How absolutely ridiculous. Surely the site of the current pitch is also “woefully below the required minimum” to build more than a few smaller houses on. Who on earth would buy a luxury 5 bed there? They will be horrendously overlooked, with no gardens to speak of. Access will be unsafe given the already poor visibility at the end of Hillside Road. And there is no capacity in local primary schools. A cruel and unwise blow to the area.

By Claire

My reservations are , increased traffic on already hazardous junction.
Building on land prone to flooding , serious flood on Hillside Rd. on
Thursday 1st. August . Increased pollution with extra traffic and
population . Change of neighbourhood ambience.

By Judith Howcroft

I have lived behind cricket club for over 20 yes.

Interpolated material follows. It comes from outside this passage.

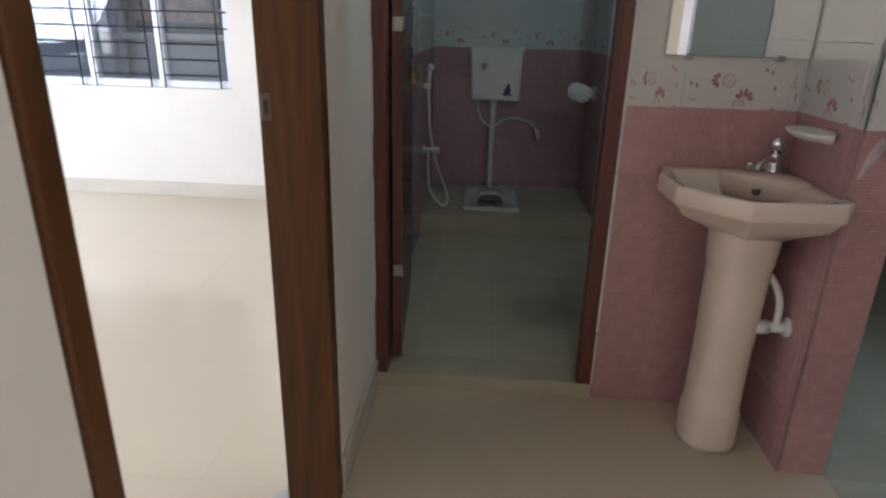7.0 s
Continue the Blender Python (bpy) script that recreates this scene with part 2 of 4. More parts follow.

We have massive problems as it is with the traffic and junction at bottom of hillside rd which has two bad bends so it’s hard to see approaching traffic from Pennine rd also we are prone to experience extreme flooding the existing drains cannot cope with what the weather throws at them so how another 24 drains will affect the rd is beyond belief also not affordable housing which doesn’t help our families on the property ladder.

By C. aldred

Always sad to see a village cricket pitch go. However. Its not green belt so thats good.
24 houses thats good because they will be high end quality on the edge of werneth low. Anything around half a million wil get snapped up just like gee cross college. It will keep the value up. No one wants social housing in expensive areas. Cricket balls wont be flying like missiles through windows. Im so glad that its not upsetting wildlife. Proper gardens well thought out will attract wildlife…

By Jrk

@Jrk, “Its not green belt so thats good.”
This is the problem, everyone would be up in arms at the thought of building on sacred green belt, despite the fact that it is usually inaccessible to the public and has little biodiversity value. But building on a cricket ground, who cares right?

By Anonymous

I would be interested to know where some of the information in this article has come from… I used to be the captain of the ladies team and the reason why we left was NOT lack of ground space, it was complete lack of support. We now play at Woodley which has just as much space, if not less.